Entries with animation source code
--- BEGIN ---
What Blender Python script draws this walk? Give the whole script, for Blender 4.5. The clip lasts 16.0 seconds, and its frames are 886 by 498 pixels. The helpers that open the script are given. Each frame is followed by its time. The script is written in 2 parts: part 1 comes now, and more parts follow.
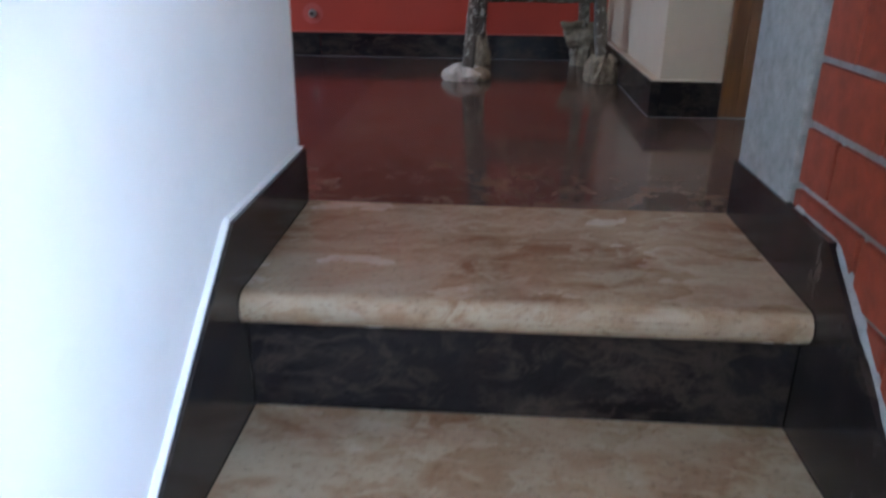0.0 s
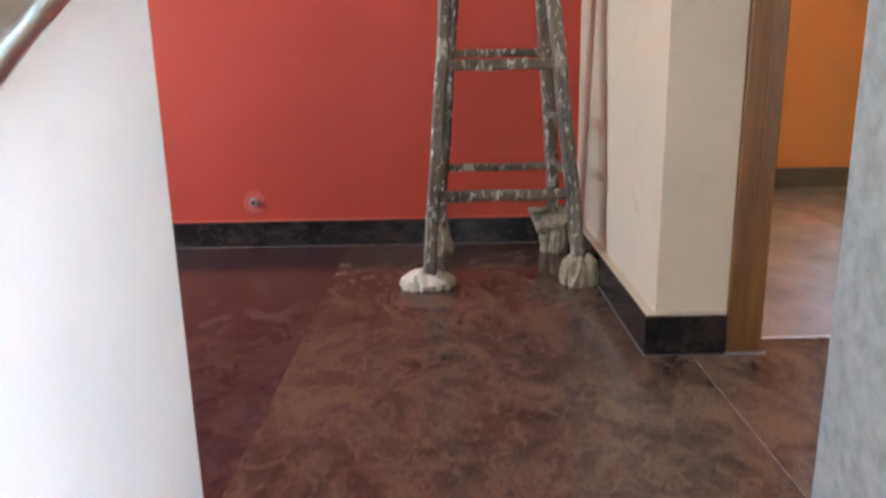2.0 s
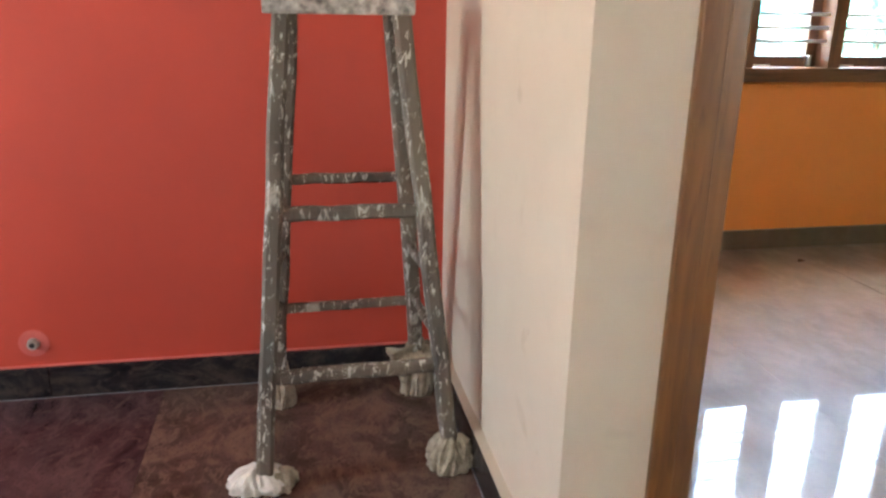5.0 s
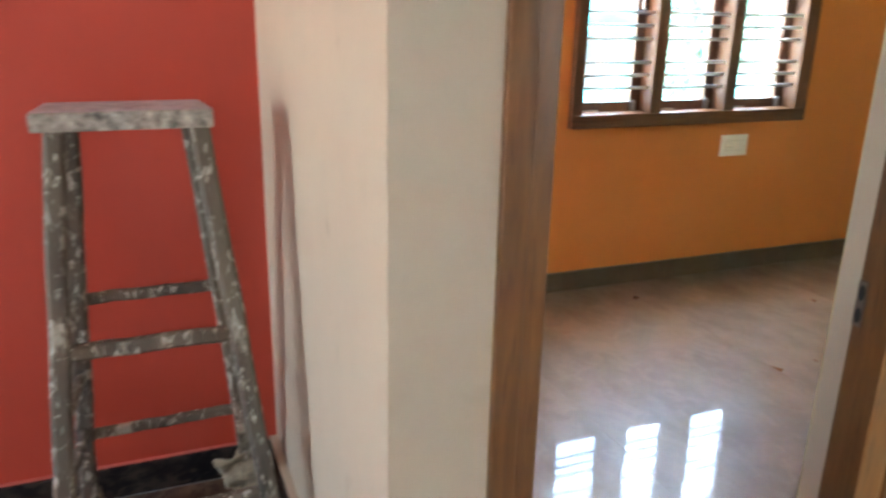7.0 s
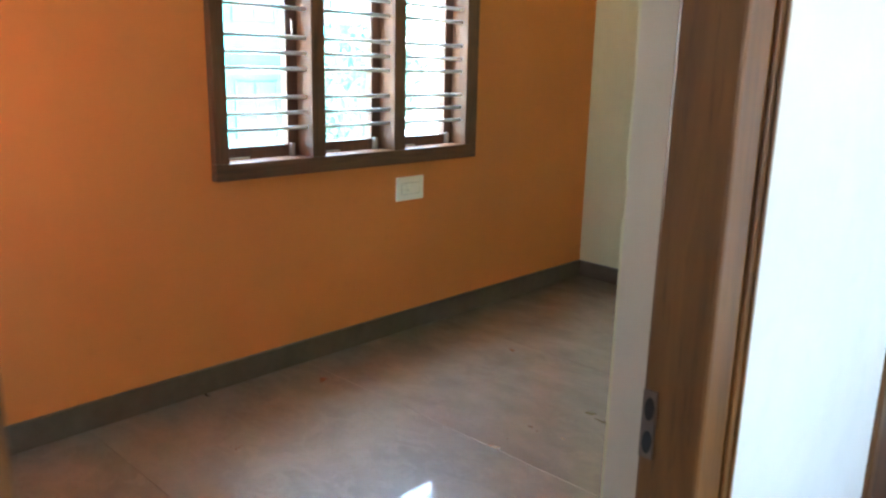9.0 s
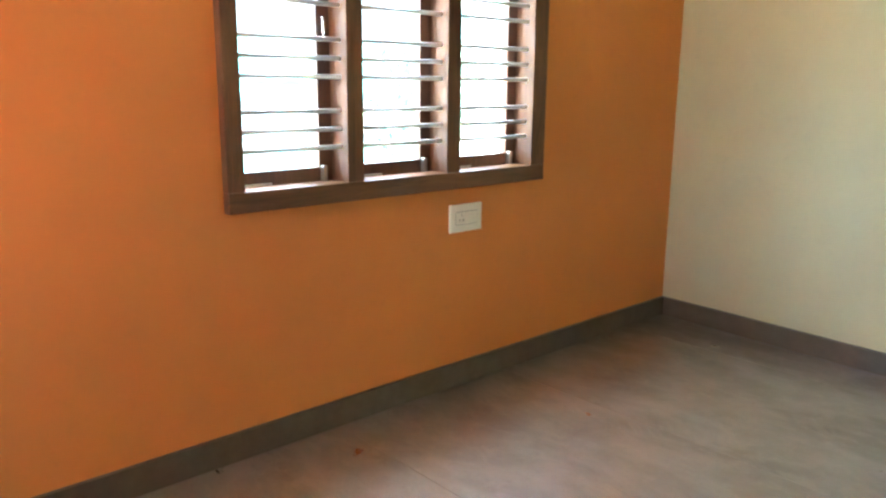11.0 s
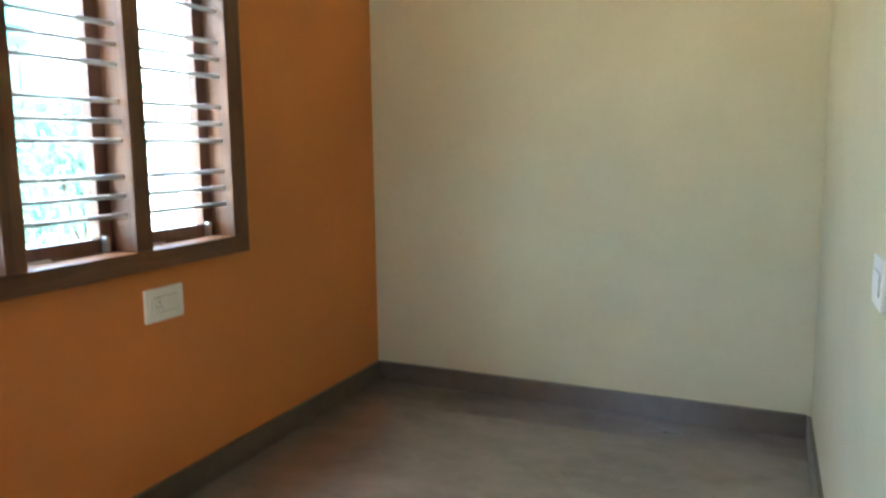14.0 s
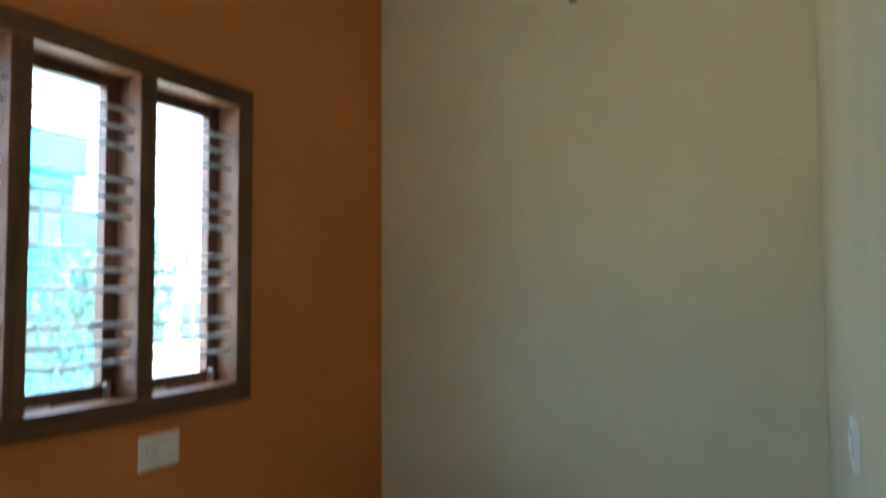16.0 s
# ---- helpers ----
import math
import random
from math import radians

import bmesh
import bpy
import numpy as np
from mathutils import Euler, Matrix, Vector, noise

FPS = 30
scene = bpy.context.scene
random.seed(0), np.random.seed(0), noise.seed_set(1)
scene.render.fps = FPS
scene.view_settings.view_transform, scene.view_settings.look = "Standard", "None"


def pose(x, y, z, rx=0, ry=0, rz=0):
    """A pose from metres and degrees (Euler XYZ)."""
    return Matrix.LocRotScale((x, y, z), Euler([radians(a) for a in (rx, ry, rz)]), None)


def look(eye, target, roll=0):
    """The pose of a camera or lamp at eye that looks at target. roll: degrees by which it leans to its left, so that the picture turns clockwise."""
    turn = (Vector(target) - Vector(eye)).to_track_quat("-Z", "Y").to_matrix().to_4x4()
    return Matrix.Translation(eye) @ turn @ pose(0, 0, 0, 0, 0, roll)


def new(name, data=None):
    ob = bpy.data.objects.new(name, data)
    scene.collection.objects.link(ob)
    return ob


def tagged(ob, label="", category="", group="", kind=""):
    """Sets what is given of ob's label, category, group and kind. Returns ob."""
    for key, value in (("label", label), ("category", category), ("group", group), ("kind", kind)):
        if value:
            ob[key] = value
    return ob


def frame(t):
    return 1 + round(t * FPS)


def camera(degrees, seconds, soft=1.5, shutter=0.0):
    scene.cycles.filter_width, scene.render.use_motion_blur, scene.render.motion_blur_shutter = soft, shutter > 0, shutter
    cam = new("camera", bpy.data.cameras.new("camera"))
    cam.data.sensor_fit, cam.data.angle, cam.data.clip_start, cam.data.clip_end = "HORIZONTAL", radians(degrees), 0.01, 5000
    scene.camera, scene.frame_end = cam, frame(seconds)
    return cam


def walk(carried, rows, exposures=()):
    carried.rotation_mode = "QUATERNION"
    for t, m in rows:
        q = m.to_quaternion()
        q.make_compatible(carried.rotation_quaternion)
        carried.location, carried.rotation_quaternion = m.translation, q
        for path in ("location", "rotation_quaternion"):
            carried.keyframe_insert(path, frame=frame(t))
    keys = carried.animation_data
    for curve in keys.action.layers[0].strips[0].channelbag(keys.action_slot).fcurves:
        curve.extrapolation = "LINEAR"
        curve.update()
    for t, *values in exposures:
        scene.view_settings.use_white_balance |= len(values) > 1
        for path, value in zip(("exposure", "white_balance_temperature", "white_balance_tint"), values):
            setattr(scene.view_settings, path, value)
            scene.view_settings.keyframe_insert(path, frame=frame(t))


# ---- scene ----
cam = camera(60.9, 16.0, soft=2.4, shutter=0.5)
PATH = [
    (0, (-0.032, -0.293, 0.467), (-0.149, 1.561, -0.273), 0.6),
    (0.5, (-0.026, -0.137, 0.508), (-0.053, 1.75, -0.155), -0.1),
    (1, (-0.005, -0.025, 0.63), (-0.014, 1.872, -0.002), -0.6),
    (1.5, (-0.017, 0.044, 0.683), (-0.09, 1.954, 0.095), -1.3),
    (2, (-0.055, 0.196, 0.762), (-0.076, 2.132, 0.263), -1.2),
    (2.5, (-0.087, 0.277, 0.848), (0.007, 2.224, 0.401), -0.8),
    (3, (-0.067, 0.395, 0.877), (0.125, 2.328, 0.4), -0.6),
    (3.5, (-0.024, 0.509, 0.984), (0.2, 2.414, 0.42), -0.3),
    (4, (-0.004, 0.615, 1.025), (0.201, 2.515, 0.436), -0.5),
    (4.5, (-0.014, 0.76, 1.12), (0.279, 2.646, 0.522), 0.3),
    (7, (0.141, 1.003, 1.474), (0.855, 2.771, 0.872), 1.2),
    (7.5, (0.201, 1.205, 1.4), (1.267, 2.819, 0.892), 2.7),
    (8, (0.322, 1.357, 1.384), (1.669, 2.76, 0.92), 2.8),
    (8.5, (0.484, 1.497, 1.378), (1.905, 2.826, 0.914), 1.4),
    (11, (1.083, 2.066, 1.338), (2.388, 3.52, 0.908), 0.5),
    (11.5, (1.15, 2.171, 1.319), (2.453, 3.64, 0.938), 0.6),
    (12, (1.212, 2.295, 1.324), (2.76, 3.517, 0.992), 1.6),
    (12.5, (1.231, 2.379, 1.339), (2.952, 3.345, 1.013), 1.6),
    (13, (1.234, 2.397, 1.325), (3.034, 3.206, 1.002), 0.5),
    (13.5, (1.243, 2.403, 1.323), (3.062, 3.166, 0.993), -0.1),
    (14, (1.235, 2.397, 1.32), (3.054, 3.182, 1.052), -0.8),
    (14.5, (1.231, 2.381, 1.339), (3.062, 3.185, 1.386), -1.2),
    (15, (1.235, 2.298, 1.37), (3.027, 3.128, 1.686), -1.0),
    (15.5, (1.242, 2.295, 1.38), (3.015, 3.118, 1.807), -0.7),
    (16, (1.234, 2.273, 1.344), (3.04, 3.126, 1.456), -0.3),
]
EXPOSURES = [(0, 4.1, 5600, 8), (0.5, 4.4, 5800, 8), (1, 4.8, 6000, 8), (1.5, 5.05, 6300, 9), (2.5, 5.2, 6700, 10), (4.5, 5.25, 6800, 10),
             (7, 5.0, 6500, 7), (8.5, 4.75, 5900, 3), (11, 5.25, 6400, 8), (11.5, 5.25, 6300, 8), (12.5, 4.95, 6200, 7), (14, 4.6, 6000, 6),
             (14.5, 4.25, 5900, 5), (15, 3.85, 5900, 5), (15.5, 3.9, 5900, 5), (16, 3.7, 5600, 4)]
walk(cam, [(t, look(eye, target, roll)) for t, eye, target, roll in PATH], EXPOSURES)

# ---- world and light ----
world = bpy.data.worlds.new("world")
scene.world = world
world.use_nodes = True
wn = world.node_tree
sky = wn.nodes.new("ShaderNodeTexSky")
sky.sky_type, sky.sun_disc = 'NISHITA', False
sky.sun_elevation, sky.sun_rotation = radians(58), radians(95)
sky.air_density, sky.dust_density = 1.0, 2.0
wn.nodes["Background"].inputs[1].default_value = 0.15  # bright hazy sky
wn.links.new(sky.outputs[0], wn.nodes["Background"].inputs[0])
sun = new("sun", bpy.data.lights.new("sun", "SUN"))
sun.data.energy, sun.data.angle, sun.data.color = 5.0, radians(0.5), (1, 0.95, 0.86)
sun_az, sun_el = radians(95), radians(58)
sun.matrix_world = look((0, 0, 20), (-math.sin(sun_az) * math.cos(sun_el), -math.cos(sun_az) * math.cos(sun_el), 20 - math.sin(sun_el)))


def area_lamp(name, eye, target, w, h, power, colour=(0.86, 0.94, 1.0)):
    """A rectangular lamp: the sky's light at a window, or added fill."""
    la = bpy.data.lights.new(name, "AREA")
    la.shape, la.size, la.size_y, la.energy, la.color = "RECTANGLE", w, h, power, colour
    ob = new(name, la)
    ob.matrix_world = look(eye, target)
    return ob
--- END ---
--- BEGIN ---
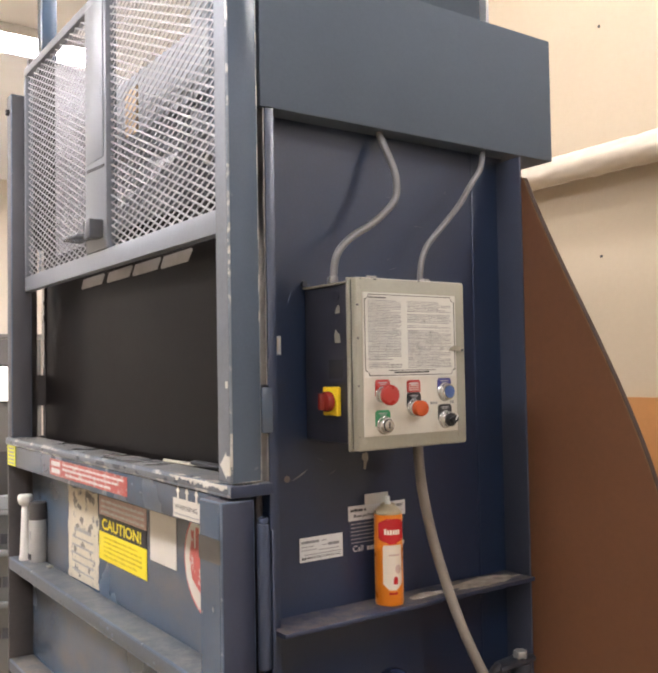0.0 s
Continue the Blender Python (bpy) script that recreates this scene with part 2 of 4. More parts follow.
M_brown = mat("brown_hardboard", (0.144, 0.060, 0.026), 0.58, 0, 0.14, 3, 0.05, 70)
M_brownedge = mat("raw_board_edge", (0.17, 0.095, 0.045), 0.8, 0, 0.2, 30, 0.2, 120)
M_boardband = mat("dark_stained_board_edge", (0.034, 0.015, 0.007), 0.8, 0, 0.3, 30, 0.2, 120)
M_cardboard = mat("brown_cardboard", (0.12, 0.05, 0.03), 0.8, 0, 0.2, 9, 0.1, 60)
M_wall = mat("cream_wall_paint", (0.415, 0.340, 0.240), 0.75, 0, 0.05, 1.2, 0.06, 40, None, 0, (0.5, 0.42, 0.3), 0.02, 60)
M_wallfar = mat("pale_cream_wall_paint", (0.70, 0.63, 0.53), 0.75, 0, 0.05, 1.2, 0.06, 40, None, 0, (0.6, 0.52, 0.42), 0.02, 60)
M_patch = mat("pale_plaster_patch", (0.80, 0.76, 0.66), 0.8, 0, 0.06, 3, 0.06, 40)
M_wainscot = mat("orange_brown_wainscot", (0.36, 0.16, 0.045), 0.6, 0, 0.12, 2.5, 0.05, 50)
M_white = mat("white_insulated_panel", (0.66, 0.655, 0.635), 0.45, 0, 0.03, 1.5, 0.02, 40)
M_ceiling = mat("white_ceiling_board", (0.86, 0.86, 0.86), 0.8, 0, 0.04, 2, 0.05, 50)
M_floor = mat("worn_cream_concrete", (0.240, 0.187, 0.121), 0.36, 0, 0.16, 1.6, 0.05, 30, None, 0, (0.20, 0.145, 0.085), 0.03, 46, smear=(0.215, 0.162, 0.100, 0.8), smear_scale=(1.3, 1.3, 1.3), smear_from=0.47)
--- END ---
WHAT THE TASK REQUIRES
Return the lines of the records that include the string "category".

RESULT OF THE TASK
def tagged(ob, label="", category="", group="", kind=""):
    """Sets what is given of ob's label, category, group and kind. Returns ob."""
    for key, value in (("label", label), ("category", category), ("group", group), ("kind", kind)):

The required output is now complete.